Whilst the market has a finite limit there is considerable appeal for councils to adapt such technologies at their landfills and has the potential to generate ‘huge savings for [councils] and the environment’ (Landfill Gas Pty Ltd, 2008). L.G.I. Pty Ltd is committed to take advantage of councils’ needs by having ‘developed successful landfill gas installations on sites of all scales across Australia’ (Landfill Gas Industries Pty Ltd, 2014). Wherever there is a landfill, there is potential dangers aside from the environmental concerns unless mitigation techniques are employed, such as the risk of fire and explosion which for example occurred in Loscoe, England in 1986 when a nearby house was destroyed (Danish EPA, 2001). There is also the potential of gas migration to occur below the surface and in turn contaminate the groundwater (Environment Protection Authority, 2008). If a landfill site is not suitable for electricity production, gas mitigation is nonetheless desired for safety and hygiene reasons. L.G.I. Pty Ltd ‘manufactures and installs its own range of state of the art flares’ (Landfill Gas Industries Pty Ltd, 2014) allowing the flammable gases to be safely burnt off.
Therefore all current and legacy landfill sites are potential business for L.G.I. Pty Ltd The first major threat to L.G.I. Pty Ltd comes from existing large energy generators, such as AGL, Origin and Energy Australia, these 3 companies have a combined market share of over 60% of the energy sector (IBISWorld, 2014). As these companies have the need to supply electricity to their customers they have the desire to source viable and sustainable generation methods, AGL for example already ‘owns and operates several renewable landfill gas and biogas (sewage) generation facilities across Australia’ (AGL, 2014). If these companies decide to expand in this sector and compete for this resource, they could undermine L.G.I. Pty Ltd’s potential simply by means of more efficient access to financial capital required to setup and by the greater potential political bargaining power they possess such as when competing for tenders.

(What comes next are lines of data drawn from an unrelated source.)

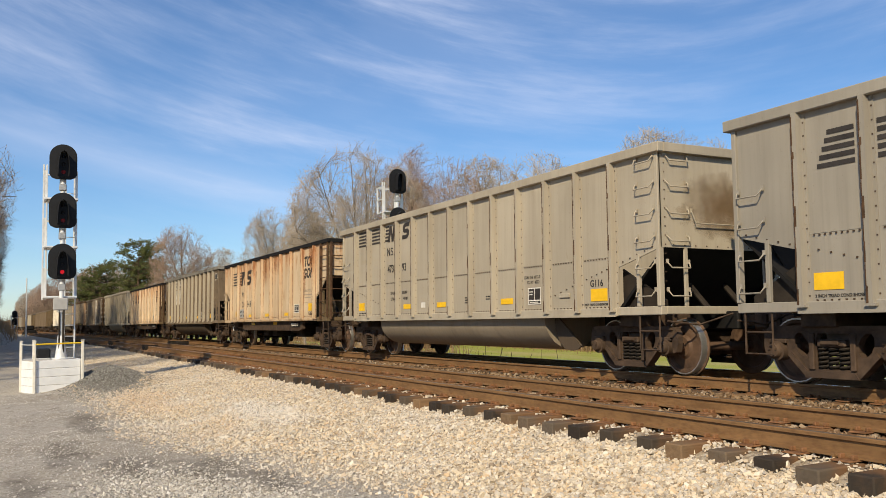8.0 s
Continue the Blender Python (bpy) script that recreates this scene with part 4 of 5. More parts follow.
def tar_run(x0, x1, z0, z1):
    """A thick run of uneven width down a side sheet."""
    g = random.Random(int(abs(x0) * 100))
    zs = [z1 + (z0 - z1) * k / 22 for k in range(23)]
    ws = [(x1 - x0) * (0.12 + 0.38 * g.random() * min(1, (k + 2) / 8) * (1 if k < 20 else (23 - k) / 3)) for k in range(23)]
    mid = (x0 + x1) / 2
    return flat_polys("tar %g %g" % (x0, z0), [[(mid - w, z) for w, z in zip(ws, zs)] + [(mid + w * 0.9, z) for w, z in zip(ws[::-1], zs[::-1])]])


def squeeze(car):
    """The shorter build of the same car: body drawn in, trucks moved with it."""
    for c in car.children:
        if c.name.split(".")[0] in ("truck", "wheelset"):
            c.location.x *= 0.972
        else:
            c.matrix_basis = Matrix.Diagonal((0.972, 1, 1, 1)) @ c.matrix_basis
    for k, (w, x) in enumerate(WHEELSETS):
        if w.parent == car:
            WHEELSETS[k] = (w, x * 0.972)


GON_SIDE = [(-HALF, GTOP - 0.12), (HALF, GTOP - 0.12), (HALF, 2.52), (6.06, 1.84), (5.98, 1.72), (5.98, 1.08), (-5.98, 1.08), (-5.98, 1.72), (-6.06, 1.84), (-HALF, 2.52)]
GON_POSTS = [-5.95 + k * 1.322 for k in range(10)]


def gon_emblem():
    out = []
    for k in range(5):
        z = 3.13 - k * 0.125
        x1 = -4.02 - 0.045 * k
        out += bars([(-5.74, -4.735, z, z + 0.062), (-4.52, x1, z, z + 0.062)])
    out += [block_n(-4.30, 2.60, 0.90, 0.60, 0.13), block_s(-3.38, 2.57, 0.82, 0.63, 0.1)]
    return out


def gon_post_marks():
    """Where the emblem runs on over the posts."""
    return bars([(-4.668, -4.59, 3.13 - k * 0.125, 3.192 - k * 0.125) for k in range(5)] + [(-3.346, -3.268, 2.60, 2.78), (-3.346, -3.268, 2.95, 3.17)])


def rust_runs(seed, n, long=1.0):
    """Rust runs down from the top rail and beside the posts, no two alike."""
    g = random.Random(seed)
    out = []
    for k in range(n):
        x = g.choice(GON_POSTS[:-1])
        if g.random() < 0.7:
            x, w, z1, h = x + g.uniform(0.1, 0.8), g.uniform(0.2, 0.55), 3.54, g.uniform(0.35, 1.3)
        else:
            x, w, z1, h = x + g.choice((0.09, 0.10, 1.05)), g.uniform(0.12, 0.22), g.uniform(2.6, 3.6), g.uniform(0.8, 2.2)
        out.append(("rustrun", round(x, 2), round(x + w, 2), round(max(1.15, z1 - h * long), 2), round(z1, 2)))
    return tuple(out)


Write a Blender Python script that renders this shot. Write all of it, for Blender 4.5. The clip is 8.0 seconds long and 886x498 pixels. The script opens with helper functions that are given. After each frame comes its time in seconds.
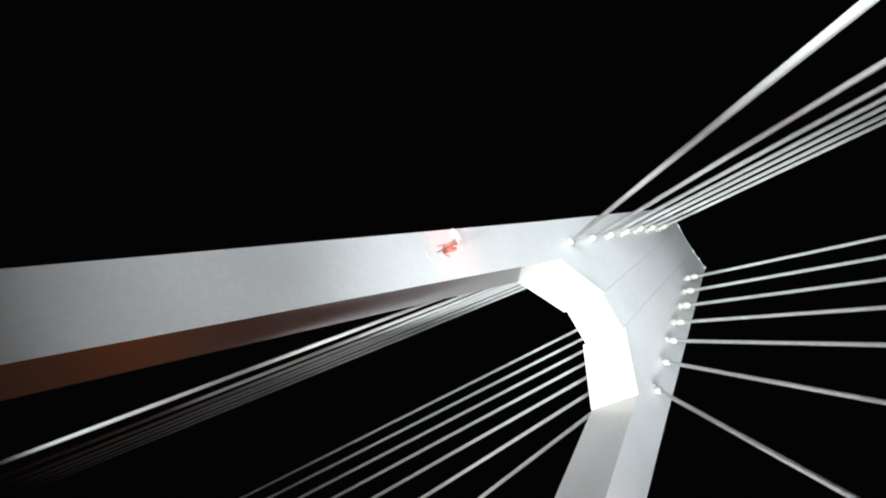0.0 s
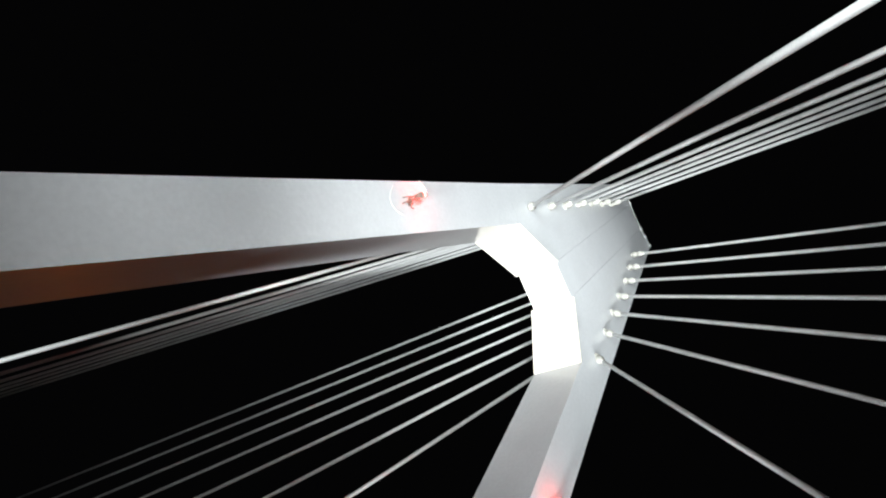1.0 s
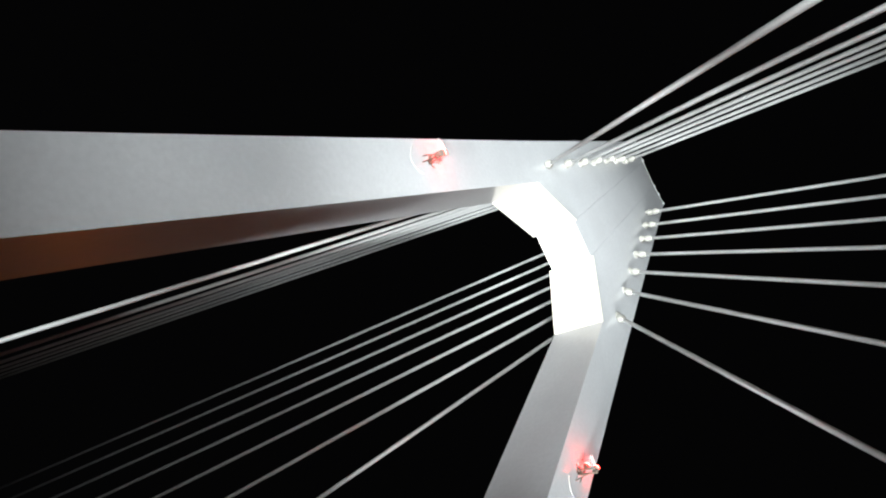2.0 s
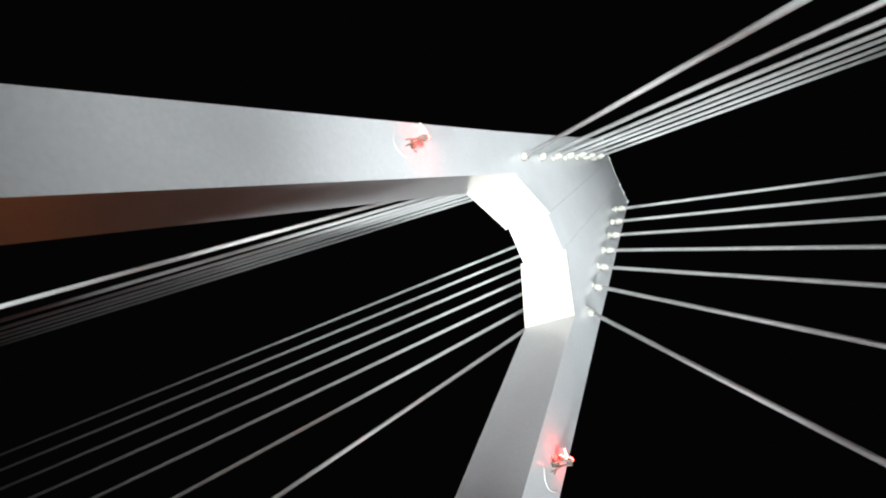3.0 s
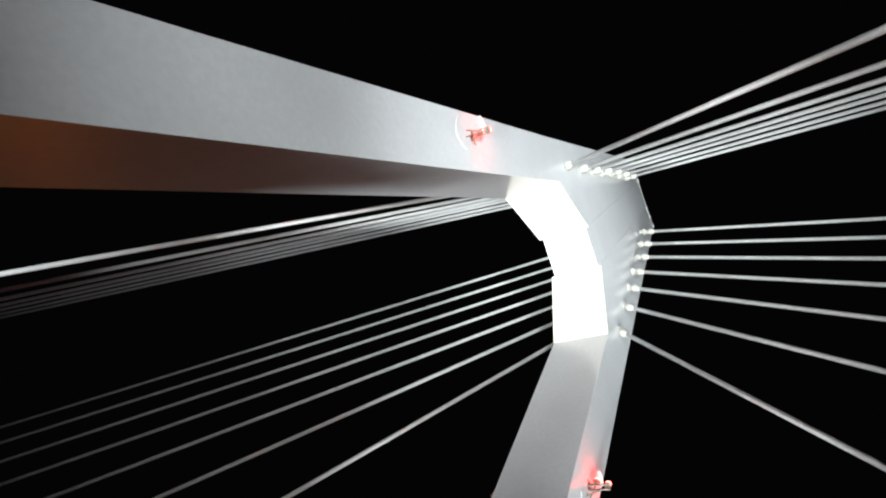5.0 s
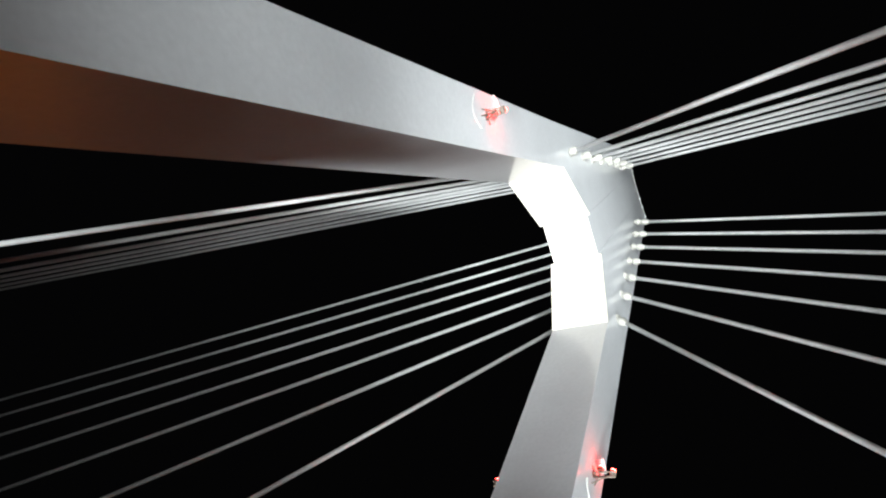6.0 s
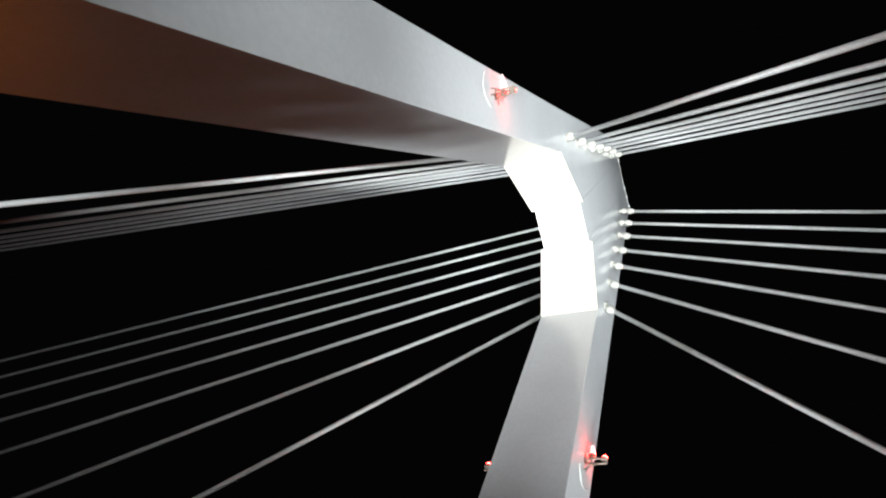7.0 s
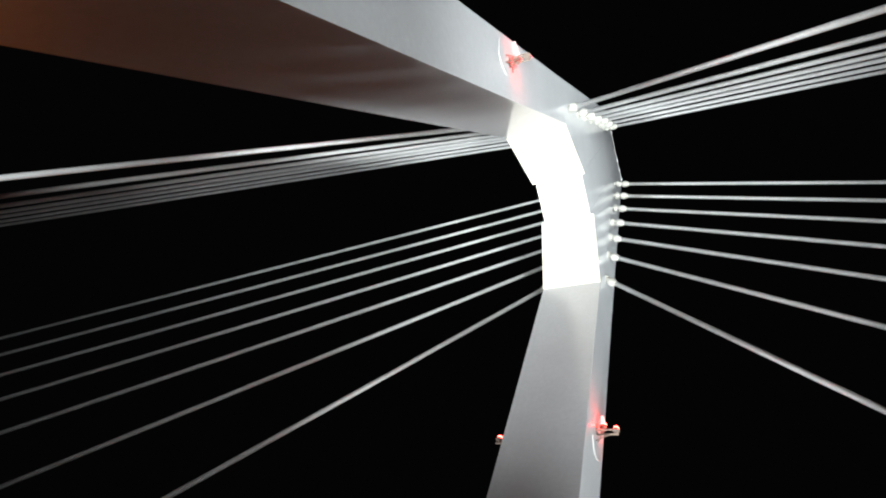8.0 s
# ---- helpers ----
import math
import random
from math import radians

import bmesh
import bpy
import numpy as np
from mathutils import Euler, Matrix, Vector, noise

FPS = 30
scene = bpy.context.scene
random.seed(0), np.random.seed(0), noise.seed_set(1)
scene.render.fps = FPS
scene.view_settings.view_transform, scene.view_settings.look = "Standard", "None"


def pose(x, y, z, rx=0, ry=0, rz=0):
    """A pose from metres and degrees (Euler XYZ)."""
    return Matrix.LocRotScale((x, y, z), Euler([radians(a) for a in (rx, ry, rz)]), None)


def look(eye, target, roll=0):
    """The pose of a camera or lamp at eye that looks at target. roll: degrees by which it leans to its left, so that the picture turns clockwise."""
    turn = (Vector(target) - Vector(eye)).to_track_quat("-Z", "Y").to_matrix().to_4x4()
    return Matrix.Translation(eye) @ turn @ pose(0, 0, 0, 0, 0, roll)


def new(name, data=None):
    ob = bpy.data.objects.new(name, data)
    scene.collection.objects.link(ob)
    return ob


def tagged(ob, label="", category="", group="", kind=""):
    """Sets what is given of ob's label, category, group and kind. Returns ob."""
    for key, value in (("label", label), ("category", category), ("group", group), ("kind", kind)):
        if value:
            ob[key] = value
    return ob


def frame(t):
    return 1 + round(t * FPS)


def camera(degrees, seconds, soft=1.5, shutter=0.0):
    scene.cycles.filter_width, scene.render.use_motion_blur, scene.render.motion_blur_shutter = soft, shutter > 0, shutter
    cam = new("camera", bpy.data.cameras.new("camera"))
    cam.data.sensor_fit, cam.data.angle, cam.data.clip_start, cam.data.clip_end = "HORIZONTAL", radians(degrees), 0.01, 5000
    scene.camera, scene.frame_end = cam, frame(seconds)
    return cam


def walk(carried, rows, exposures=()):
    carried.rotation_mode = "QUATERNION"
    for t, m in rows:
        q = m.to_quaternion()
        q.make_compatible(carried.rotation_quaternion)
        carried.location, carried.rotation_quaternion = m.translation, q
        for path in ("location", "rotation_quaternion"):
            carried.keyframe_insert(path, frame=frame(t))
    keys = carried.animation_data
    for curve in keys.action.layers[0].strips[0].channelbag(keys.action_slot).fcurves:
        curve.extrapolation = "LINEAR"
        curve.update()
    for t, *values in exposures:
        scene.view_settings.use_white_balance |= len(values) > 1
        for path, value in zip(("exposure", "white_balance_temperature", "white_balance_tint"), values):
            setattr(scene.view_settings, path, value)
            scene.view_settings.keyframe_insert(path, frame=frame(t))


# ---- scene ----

Such as with large energy generators, large waste companies also pose a potential threat for L.G.I. Pty Ltd. Many councils utilise outsourced waste collection, processing, recycling and landfill operators to fulfil their needs. Operators such as Veolia and Sita which operate landfills as part of their business must ‘manage odour across [their] landfills in accordance with the Environmental Protection Licence’ (Sita, 2014). These operators have their own equipment and methods for gas mitigation and therefore pose a threat to L.G.I. Pty Ltd if more councils outsource their waste needs to private companies, they in turn aside from environmental requirements have a commercial obligation to seek profit. There is nonetheless opposition to companies that seek to turn landfill gas into electricity, for several reasons such as its relative high costs, local air pollution but namely it suggests that it is acceptable to dump waste at landfill sites rather than pursue waste minimisation or recycling initiatives (Shrank, 2011). Veolia states that it ‘encourages waste minimisation and recycling’ (Veolia, 2014), however if a financial incentive exists if it fails that endeavour then people are right to be sceptical.
The threat of a change in public opinion and awareness towards waste disposal could potentially impact L.G.I. Pty Ltd, particularly if they are seen as not encouraging waste minimisation or if their operations produce an unacceptable amount of air pollution. Landfill gas is an unavoidable by-product of our modern society and it possess several risks if left unmanaged to public health and safety. L.G.I. Pty Ltd is well placed to mitigate these risks and also potentially return a financial benefit to its clients, specifically local councils. In terms of opportunities, L.G.I. Pty Ltd faces a finite barrier in terms of number of landfills in Australia, it may seek to export its expertise to markets overseas to pursue further growth.
It may also be of benefit to lobby government to encourage further legislation and taxation penalties regarding greenhouse gas emissions, potentially expanding its market. Of the threats facing L.G.I. Pty Ltd, the biggest is represented by existing the large companies in the electricity generating and waste disposal sectors, who invariable have better access to capital and lobbying power to further develop this industry. Finally, public opinion could negatively impact L.G.I. Pty Ltd if they are seen to be exploiting a resource which ideally should be minimised in the first instance.